We hope it never happens, but sometimes things go wrong: perhaps conditions turn dangerous or someone is injured.

Then the group focus shifts from recreation to safety and survival. The coordinator’s role also changes to a decisive style. When an accident occurs, there is no time for lengthy debate.

Prompt, effective action is needed, and it should be directed by someone with training and experience. The coordinator should stay “hands off’ as much as possible, directing others, maintaining an overview, and thinking ahead to the next steps. The party should be guided by the four rules of rescue in managing a crisis:

  1. The safety of the rescuers comes first, even before that of the victim.
  2. Act promptly, but deliberately and calmly.
  3. Use procedures you have learned and practiced; this is no time to experiment.
  4. Stay with your group. It is sometimes necessary to scout around while route-finding, but you should always be within communication range, and preferably within shouting distance.

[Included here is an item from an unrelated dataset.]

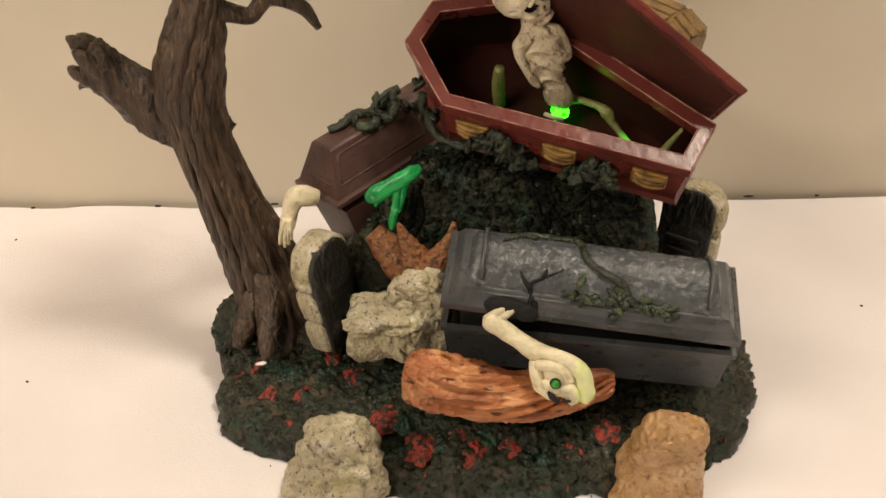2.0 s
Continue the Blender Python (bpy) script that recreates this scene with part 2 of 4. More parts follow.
def slab(bm, low, high, bevel=0.0, m=None, mat=0, segments=2):
    """A box between two corners with rounded edges."""
    made = bmesh.ops.create_cube(bm, size=1.0)["verts"]
    lo, hi = Vector(low), Vector(high)
    for v in made:
        v.co = Vector([(a + b) / 2 + k * (b - a) for a, b, k in zip(lo, hi, v.co)])
    if bevel:
        edges = list({e for v in made for e in v.link_edges})
        done = bmesh.ops.bevel(bm, geom=edges, offset=bevel, segments=segments, affect="EDGES", profile=0.5)
        made = list({v for f in done["faces"] for v in f.verts} | {v for v in made if v.is_valid})
    if m:
        for v in made:
            v.co = m @ v.co
    for f in {f for v in made for f in v.link_faces}:
        f.material_index = mat
    return made


def loft(bm, loops, close_bottom=True, close_top=True, mat=0):
    """Joins loops of points, all of the same count."""
    rings = [[bm.verts.new(p) for p in loop] for loop in loops]
    faces = []
    n = len(rings[0])
    for a, b in zip(rings, rings[1:]):
        for k in range(n):
            faces.append(bm.faces.new((a[k], a[(k + 1) % n], b[(k + 1) % n], b[k])))
    if close_bottom:
        faces.append(bm.faces.new(rings[0][::-1]))
    if close_top:
        faces.append(bm.faces.new(rings[-1]))
    for f in faces:
        f.material_index = mat
    return faces


def bevel_all(bm, width, angle=0.5, segments=2):
    edges = [e for e in bm.edges if len(e.link_faces) == 2 and e.calc_face_angle(0) > angle]
    bmesh.ops.bevel(bm, geom=edges, offset=width, segments=segments, affect="EDGES", profile=0.6, clamp_overlap=True)


# ---------------- the room ----------------
WALL_Y = 0.165


def wall_y(x):
    return WALL_Y - 0.016 * x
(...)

It is easy to think that all trip mishaps are life-threatening situations and that the outcome depends solely on what the rescuers do. In fact, neither is usually the case. First, most accidents result in cuts and bruises, sprains, sometimes broken bones, but only occasionally anything worse. Second, the outcome is usually determined by factors beyond the rescuers’ control. All that can be reasonably expected is that the trip coordinator draws upon training and experience to devise an appropriate plan and then carry it out as safely and effectively as conditions permit.

The best way to avoid trouble is to anticipate it. Coordinators should always be thinking ahead, asking, “What if?” In camp, they think of the climb; on the ascent, of the descent; in success, of retreat. They look for early signs of fatigue in participants, mentally record bivouac sites, keep watch on the time, and note any changes in the weather. Everywhere on trips, coordinators mentally cross bridges before reaching them. Trying to stay a step ahead, they hope to avoid problems or to catch burgeoning ones before they become crisis. Get in the habit of anticipating trouble while you’re planning your trip. For example, “On this ridge, what’s my best escape route?”

Accidents are unexpected, but you can prepare for them by taking courses, reading, and mentally rehearsing. All trip coordinators must have a valid First Aid certificate. Anyone participating in outdoor activities in the mountains should supplement their First Aid training. Check out our course schedule for more information.

Also, you can benefit from studying the experiences of others climbers. The American Alpine Club and The Alpine Club of Canada jointly publish Accidents in North American Mountaineering (available on Amazon.ca) This annual publication contains detailed descriptions and analyses of mountaineering accidents and is instructive.